Knowing that $\lim\limits_{x\to\ 0}\ $$\frac{\sin(x)}{x}$$= 1$ , $\frac{1}{n+1}<n!r_n<\frac{1}{n}$, where $r_n=e- \sum _{ k=0 }^{ \ n}{ \frac { 1 }{k!}} $
By studying $\lim\limits_{n\to\infty}\ n\sin(2πn!r_n)$ I have to show that :
$$\lim\limits_{n\to\infty}\ n\sin(2πn!e)= 2π,$$ and then prove that $e$ is irrational ?

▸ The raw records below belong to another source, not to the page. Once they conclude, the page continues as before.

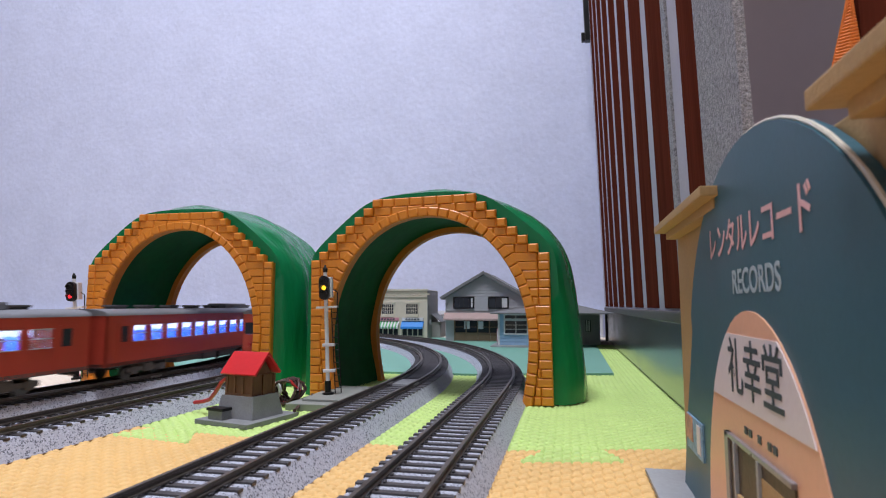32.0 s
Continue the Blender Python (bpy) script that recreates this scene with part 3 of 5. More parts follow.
def build_wires():
    RED_WIRE = mat("red_wire", (0.45, 0.02, 0.02), 0.4)
    BROWN_WIRE = mat("brown_wire", (0.06, 0.03, 0.025), 0.5)
    bm = bmesh.new()
    tube(bm, [(-0.1620, 0.2535, 0.0205), (-0.1650, 0.2530, 0.0203), (-0.1690, 0.2545, 0.0175), (-0.1745, 0.258, 0.0120), (-0.1800, 0.262, 0.0080), (-0.1870, 0.266, 0.0060), (-0.1930, 0.268, 0.0050)], 0.0010, 8)
    tagged(finish("wire", bm, RED_WIRE, smooth=True), "red insulated wire from the hut to the track", "wire", "wires")
    for dx, dz, c in ((0, 0, RED_WIRE), (0.0, -0.0011, BROWN_WIRE)):
        bm = bmesh.new()
        tube(bm, [(-0.70, 0.52, 0.0016 + dz * 0.5), (-0.60, 0.475, 0.0014), (-0.535, 0.445, 0.0025 + dz), (-0.47, 0.417, 0.0018 + dz * 0.5), (-0.42, 0.400, 0.0022 + dz), (-0.378, 0.378, 0.0018 + dz * 0.5), (-0.352, 0.365, 0.0016)], 0.0012, 8)
        tagged(finish("wire", bm, c, smooth=True), "thin insulated signal wire lying on the mat", "wire", "wires")
    bm = bmesh.new()
    tube(bm, [(-0.136, 0.268, 0.0030), (-0.142, 0.285, 0.0022), (-0.143, 0.300, 0.0025), (-0.150, 0.318, 0.0030)], 0.0009, 8)
    tagged(finish("wire", bm, BROWN_WIRE, smooth=True), "dark wire pair between hut and signal", "wire", "wires")
    top = empty("cable_bundle", pose(-0.155, 0.298, 0), "tied bundle of brown cables behind the hut", "cable bundle")
    rng = random.Random(4)
    for k in range(9):
        bm = bmesh.new()
        a = 0.6 * (rng.random() - 0.5)
        pts = []
        for i in range(13):
            t = 2 * math.pi * i / 12
            r = 0.0062 + 0.0016 * rng.random()
            pts.append((r * math.cos(t) * 0.9, 0.004 * math.sin(t * 2 + k) + 0.001 * k - 0.004, 0.0078 + 0.0064 * math.sin(t) + 0.0006 * rng.random()))
        tube(bm, pts, 0.0008, 6, cap=False)
        part("cable", bm, RED_WIRE if k == 3 else BROWN_WIRE, top, smooth=True)
    bm = bmesh.new()
    pts = [(-0.0058 + 0.0026 * math.cos(2 * math.pi * i / 20), -0.004, 0.0085 + 0.0036 * math.sin(2 * math.pi * i / 20)) for i in range(21)]
    tube(bm, pts, 0.0011, 8, cap=False)
    part("tie", bm, WHITE_PAINT, top, "white cable tie", smooth=True)


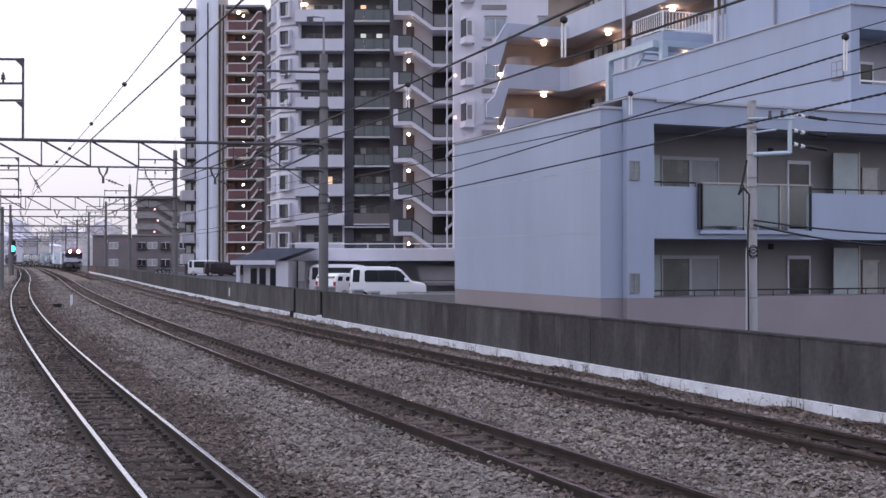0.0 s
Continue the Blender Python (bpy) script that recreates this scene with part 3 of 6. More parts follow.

Let $I_n=\sum\limits_{k=0}^n\dfrac{n!}{k!}\in \Bbb Z$, then $$n\sin(2\pi n! e)=n\sin(2\pi I_n+2\pi n!r_n)=n\sin(2\pi n!r_n).$$ Note $$\frac 1{n+1}\le n!r_n=\frac 1{n+1}+\frac 1{(n+1)(n+2)}+\cdots\le\sum_{k=1}^\infty\frac1{(n+1)^k}=\frac 1n.$$ By sandwich theorem, $n!r_n\to 0$ and $n\cdot n!r_n\to 1$ as $n\to\infty$. Using $\sin\theta\sim\theta$ as $\theta\to 0$, we get $$\lim_{n\to\infty}n\sin(2\pi n! e)=\lim_{n\to\infty}n\sin(2\pi n! r_n)=2\pi.$$
To prove $e$ irrational, assume $e=p/q$, then when $n>q$, $n!e\in\Bbb Z$ implies $\sin(2\pi n! e)\equiv 0$, and $$\lim_{n\to\infty}n\sin(2\pi n! e)=\lim_{n\to\infty}n\cdot 0=0\ne 2\pi,$$ a contradiction.